__Exercise objective__: Scan each line of the records for the word "this" and extract the ones that have it.

__Supplied records__:
:::::
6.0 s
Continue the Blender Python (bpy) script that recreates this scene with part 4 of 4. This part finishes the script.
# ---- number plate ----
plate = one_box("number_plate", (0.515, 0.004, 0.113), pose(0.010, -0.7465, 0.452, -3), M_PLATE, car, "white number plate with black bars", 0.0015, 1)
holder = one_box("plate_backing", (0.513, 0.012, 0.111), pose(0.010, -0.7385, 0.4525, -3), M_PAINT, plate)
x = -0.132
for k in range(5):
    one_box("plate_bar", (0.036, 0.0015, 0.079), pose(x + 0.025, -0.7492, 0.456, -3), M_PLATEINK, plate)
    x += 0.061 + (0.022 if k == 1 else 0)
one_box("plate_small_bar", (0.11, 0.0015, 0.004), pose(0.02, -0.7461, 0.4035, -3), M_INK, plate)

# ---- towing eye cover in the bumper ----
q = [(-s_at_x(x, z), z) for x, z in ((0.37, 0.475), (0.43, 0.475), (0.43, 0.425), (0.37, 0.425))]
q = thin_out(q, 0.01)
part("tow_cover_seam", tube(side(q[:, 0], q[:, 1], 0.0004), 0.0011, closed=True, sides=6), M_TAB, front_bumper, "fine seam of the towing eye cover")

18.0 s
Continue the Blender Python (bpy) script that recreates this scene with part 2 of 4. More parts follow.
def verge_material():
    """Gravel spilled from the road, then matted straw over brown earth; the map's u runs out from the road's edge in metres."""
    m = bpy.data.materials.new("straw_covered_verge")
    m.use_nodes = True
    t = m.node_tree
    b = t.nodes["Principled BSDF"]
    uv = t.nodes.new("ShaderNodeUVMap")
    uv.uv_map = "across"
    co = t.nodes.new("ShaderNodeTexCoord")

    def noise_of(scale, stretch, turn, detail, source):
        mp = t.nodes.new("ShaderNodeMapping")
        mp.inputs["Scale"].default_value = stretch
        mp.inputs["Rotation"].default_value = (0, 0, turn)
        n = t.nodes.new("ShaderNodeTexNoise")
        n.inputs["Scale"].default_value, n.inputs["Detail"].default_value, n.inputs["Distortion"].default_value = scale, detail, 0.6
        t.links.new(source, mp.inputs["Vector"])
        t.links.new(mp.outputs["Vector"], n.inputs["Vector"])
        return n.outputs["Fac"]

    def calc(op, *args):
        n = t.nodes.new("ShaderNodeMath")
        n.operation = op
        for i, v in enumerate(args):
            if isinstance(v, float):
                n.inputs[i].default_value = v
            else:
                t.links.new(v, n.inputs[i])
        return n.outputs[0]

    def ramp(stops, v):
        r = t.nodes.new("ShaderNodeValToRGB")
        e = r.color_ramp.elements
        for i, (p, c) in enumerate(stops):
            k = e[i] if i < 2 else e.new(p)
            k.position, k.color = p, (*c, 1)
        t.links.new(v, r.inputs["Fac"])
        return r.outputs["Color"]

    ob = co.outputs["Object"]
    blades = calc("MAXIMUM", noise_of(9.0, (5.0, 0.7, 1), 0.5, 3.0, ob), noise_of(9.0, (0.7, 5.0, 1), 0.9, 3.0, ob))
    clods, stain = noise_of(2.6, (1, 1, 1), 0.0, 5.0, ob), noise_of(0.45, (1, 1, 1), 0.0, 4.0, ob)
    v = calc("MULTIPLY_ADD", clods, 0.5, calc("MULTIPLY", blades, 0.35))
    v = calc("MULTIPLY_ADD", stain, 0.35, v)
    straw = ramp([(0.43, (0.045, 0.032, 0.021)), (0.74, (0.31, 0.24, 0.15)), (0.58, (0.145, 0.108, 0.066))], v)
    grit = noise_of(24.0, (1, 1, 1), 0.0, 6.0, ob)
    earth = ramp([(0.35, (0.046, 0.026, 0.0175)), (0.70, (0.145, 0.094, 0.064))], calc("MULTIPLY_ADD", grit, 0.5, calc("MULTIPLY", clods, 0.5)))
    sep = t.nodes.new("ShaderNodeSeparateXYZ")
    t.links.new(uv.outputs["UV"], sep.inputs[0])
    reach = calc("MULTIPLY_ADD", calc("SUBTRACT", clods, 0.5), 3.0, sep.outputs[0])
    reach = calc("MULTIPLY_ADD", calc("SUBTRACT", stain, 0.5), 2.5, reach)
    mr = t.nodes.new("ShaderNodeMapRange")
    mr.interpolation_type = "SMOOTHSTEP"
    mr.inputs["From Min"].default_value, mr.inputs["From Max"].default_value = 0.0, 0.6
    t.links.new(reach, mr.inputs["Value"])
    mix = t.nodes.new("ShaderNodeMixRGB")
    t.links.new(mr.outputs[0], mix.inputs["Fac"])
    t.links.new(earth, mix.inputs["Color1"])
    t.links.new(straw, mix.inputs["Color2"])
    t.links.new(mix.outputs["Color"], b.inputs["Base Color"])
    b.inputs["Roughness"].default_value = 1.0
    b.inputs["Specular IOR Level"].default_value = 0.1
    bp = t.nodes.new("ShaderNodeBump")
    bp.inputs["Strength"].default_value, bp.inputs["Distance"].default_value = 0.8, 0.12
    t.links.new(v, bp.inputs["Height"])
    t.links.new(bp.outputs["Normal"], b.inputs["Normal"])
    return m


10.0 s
:::::
__Task response__:
Continue the Blender Python (bpy) script that recreates this scene with part 4 of 4. This part finishes the script.
Continue the Blender Python (bpy) script that recreates this scene with part 2 of 4. More parts follow.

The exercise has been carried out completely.